Perspecta points to big Army win as early sign of success

Just eight months old and Perspecta can already point to a $900 million Army win as just one sign that the logic behind the three-way merger is already paying off.

Nearly every major consolidation move in the government IT and professional services market includes a rationale that coming together to make a larger company equals better positioning for significant contracts in the hundreds of millions of dollars.

Almost eight months since they opened for business, Perspecta is now touting one of those wins as evidence that their creation out of a complex three-way merger was the right path forward for them.

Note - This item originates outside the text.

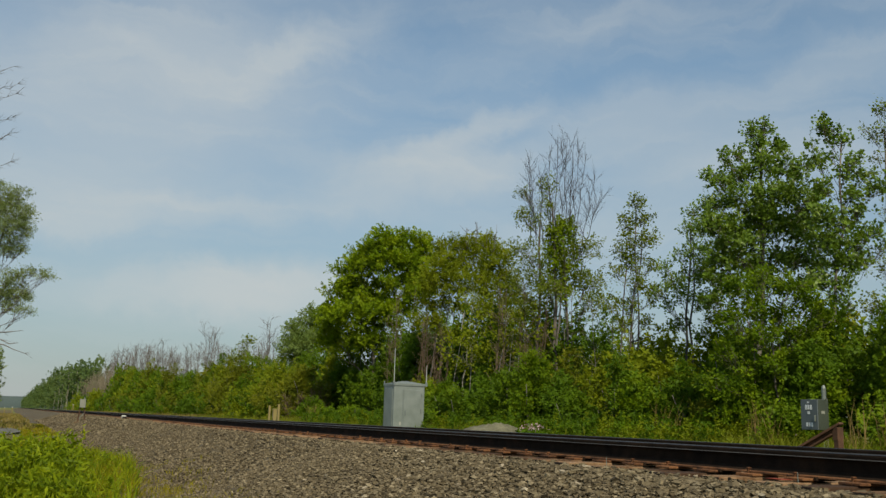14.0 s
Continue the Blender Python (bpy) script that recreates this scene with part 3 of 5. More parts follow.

During Perspecta’s third fiscal quarter earnings call with investors Wednesday, CEO Mac Curtis said a protest against their win of a potential five-year, $900 million contract for cyberspace operations support to Army Cyber Command was lifted. No details on the incumbent or protester were given, but Curtis told analysts this award represents all new work for Perspecta.

“This is to basically help the Army Cyber headquarters set up their whole infrastructure and to work not only with Army Cyber Command headquarters, the Joint Forces headquarters and all the support and components and partners of the (Defense Department) cyber mission,” Curtis added.

“It's helping with the systems, information assurance, the (communications) support. It really is helping them establish the command.”

That now-confirmed award underpinned a quarter ended Dec. 31 that saw Perspecta book $1.6 billion in contract awards for a book-to-bill ratio of 1.6x -- the rate at which their backlog grows versus drawdowns to recognize revenue. Any number greater than one indicates a foundation for sales growth.

Herndon, Virginia-based Perspecta also now expects revenue of $4.235 billion-$4.26 billion on a 17.1-17.3 adjusted margin of earnings before interest, taxes, depreciation and amortization expenses. This would be easily the highest adjusted EBITDA margin among publicly-traded government services companies and approaches what CSRA achieved before its acquisition by General Dynamics last year.

When Perspecta launched in June of last year, Curtis and other executives touted the company’s focus on applied research-and-development work and intellectual property as what sets them apart from peers.

The key linchpin to that approach is Perspecta Labs, the company’s internal R&D arm that traces its roots to Bell Labs. From there, Perspecta includes many of those creations in bids and ongoing projects.

If Curtis’ comments Wednesday are any indication, the work for Army Cyber Command could also be a showcase for Perspecta’s thesis in the market. After the program gets settled, “then we'll really be able to kind of integrate a lot of the innovative tools that we've developed in Perspecta Labs,” Curtis said.

Having this large program in tow could also help Perspecta mitigate some risk stemming from its largest recompete: the new iteration of the Navy’s Next Generation Enterprise Network contract to run the branch’s global Intranet also used by the Marine Corps.

Proposals from teams led by Perspecta, Leidos and General Dynamics IT were due to the Navy late last month. An award for the estimated $3.4 billion services piece of “NGEN-R” is anticipated later this year and Perspecta has the current contract until May 2020. NGEN represents at least 15 percent of Perspecta’s revenue.

Current NGEN partner AT&T is back in the fold for Perspecta’s team that also includes Microsoft, Amazon Web Services and Northrop Grumman. Perspecta Labs is also involved in the parent company’s defense of this contract.

The recent loss of a $2.9 billion NASA end-user IT services contract to Leidos also came up during the call’s question-and-answer session. Curtis said the company’s debrief with NASA is scheduled for Thursday (today) and hence did not say much more about what the company might do next. NASA announced the award Feb. 8.

There was one thing Curtis did seem to nudge the door open on to a small extent: what Perspecta might do in terms of acquisitions. Debt repayments and dividends for shareholders still are higher on the capital deployment priority list than possible deals, he said.

But while he does not "see anything happening in the very near future," Perspecta is "looking at things that can connect the dots" between market areas it already has a foothold in. So any deals would likely fall under the bolt-on, capability-focused category rather than another big play for scale.

"We're really focused on cloud IT transformation (and) cybersecurity. The third piece is really focused on these tools that we've got and to help enhance the mission, trusted workforce and then looking at opportunities in space hazard protection, those kinds of things," Curtis said. "So nothing right now, but with our heads above ground, we're starting to look around."

Third quarter revenue for Perspecta totaled $1.07 billion with an adjusted EBITDA margin of 16.9 percent.